What to work on: Write out each line exactly as given. Leave the pictures out of your copy.
>> begin Dataset content
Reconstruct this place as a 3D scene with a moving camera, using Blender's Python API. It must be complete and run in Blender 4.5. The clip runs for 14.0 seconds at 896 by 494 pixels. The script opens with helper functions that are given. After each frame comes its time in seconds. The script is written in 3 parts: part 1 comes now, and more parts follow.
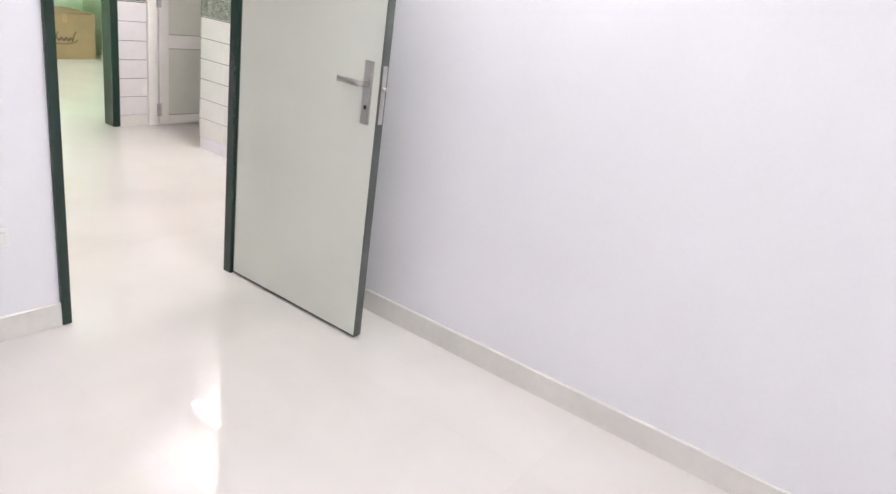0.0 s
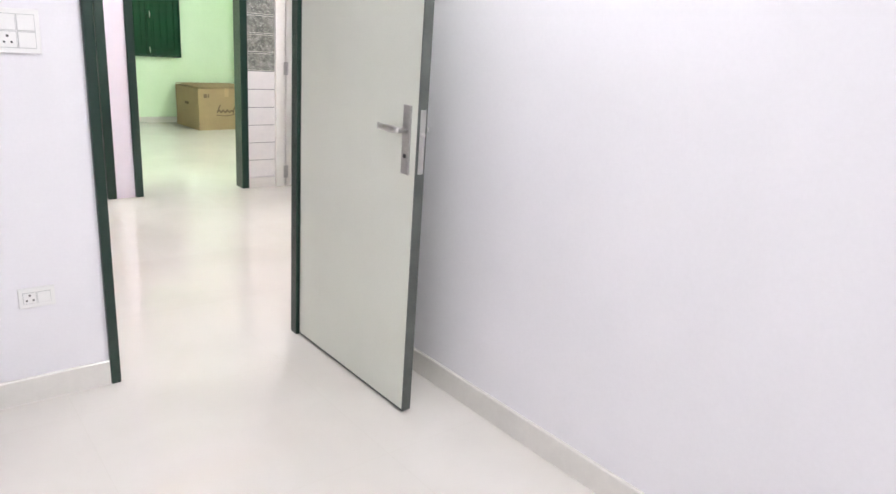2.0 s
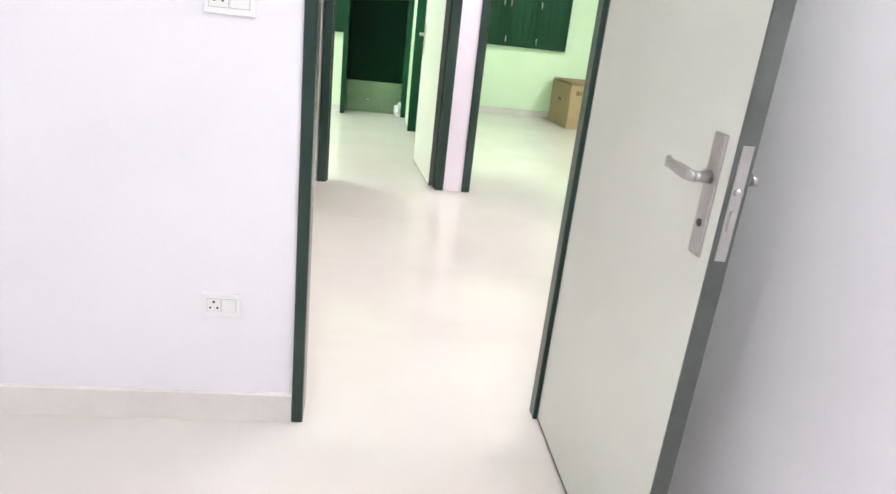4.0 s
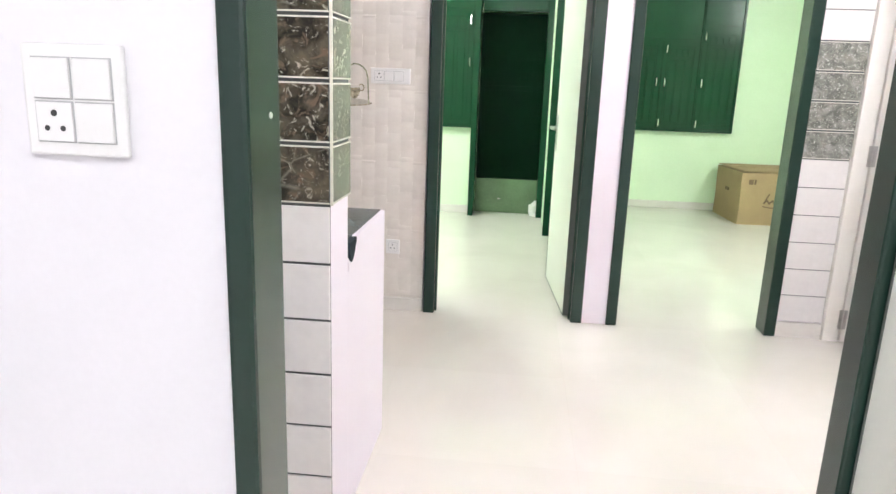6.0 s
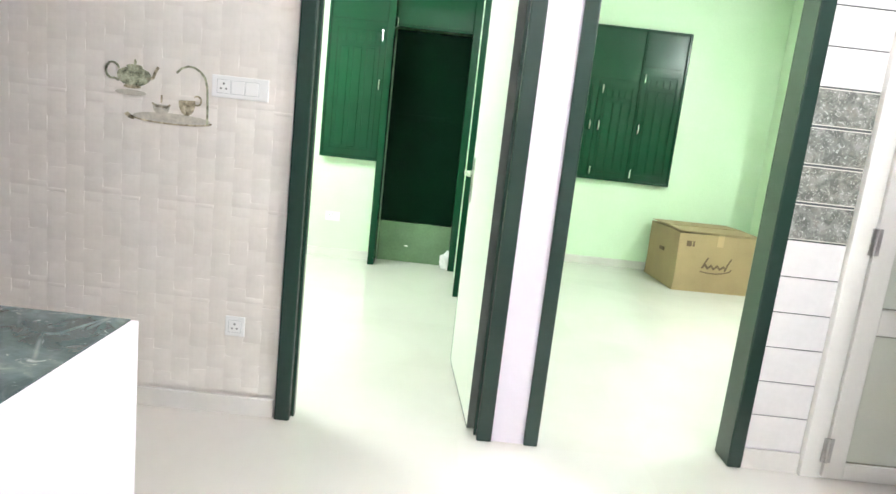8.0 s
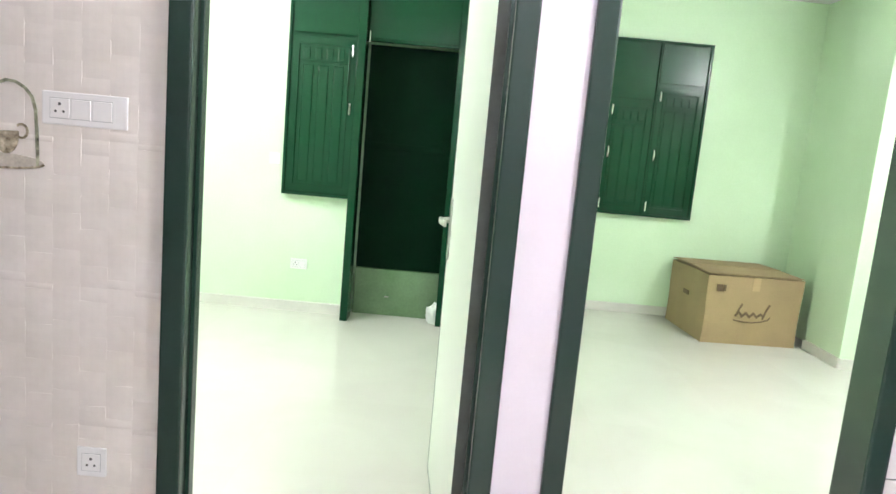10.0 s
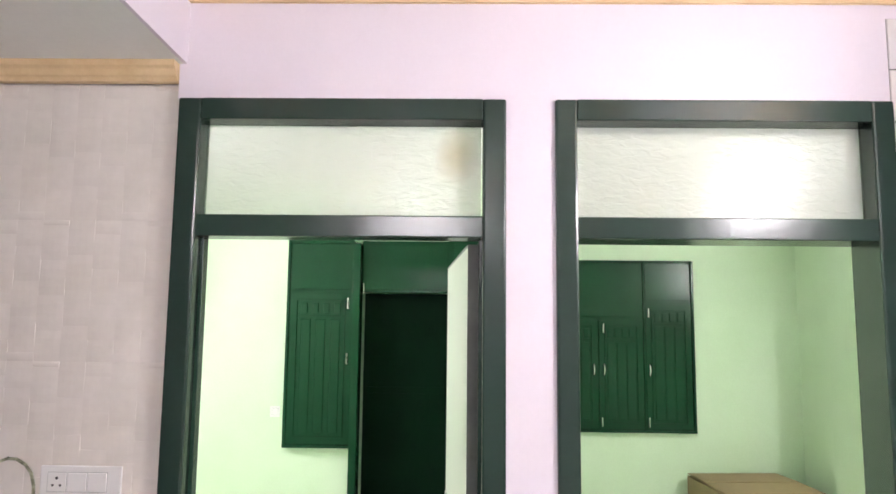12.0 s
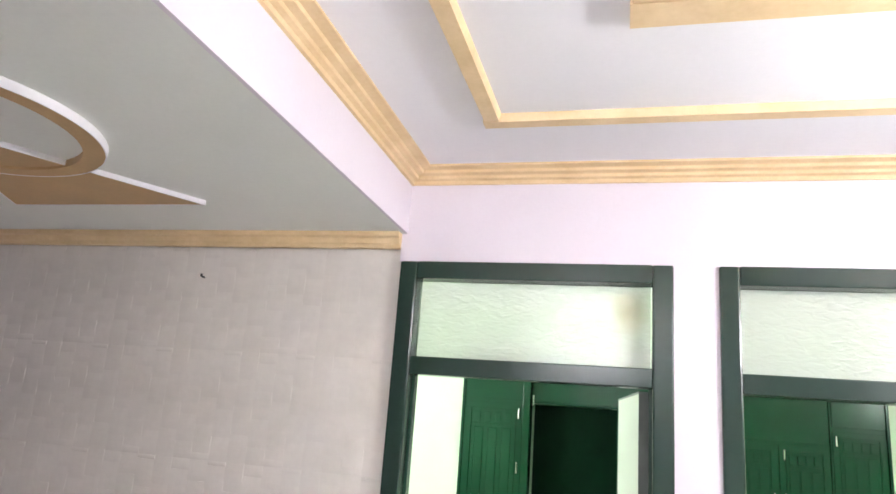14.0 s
>> end Dataset content
Output below:
Reconstruct this place as a 3D scene with a moving camera, using Blender's Python API. It must be complete and run in Blender 4.5. The clip runs for 14.0 seconds at 896 by 494 pixels. The script opens with helper functions that are given. After each frame comes its time in seconds. The script is written in 3 parts: part 1 comes now, and more parts follow.
0.0 s
2.0 s
4.0 s
6.0 s
8.0 s
10.0 s
12.0 s
14.0 s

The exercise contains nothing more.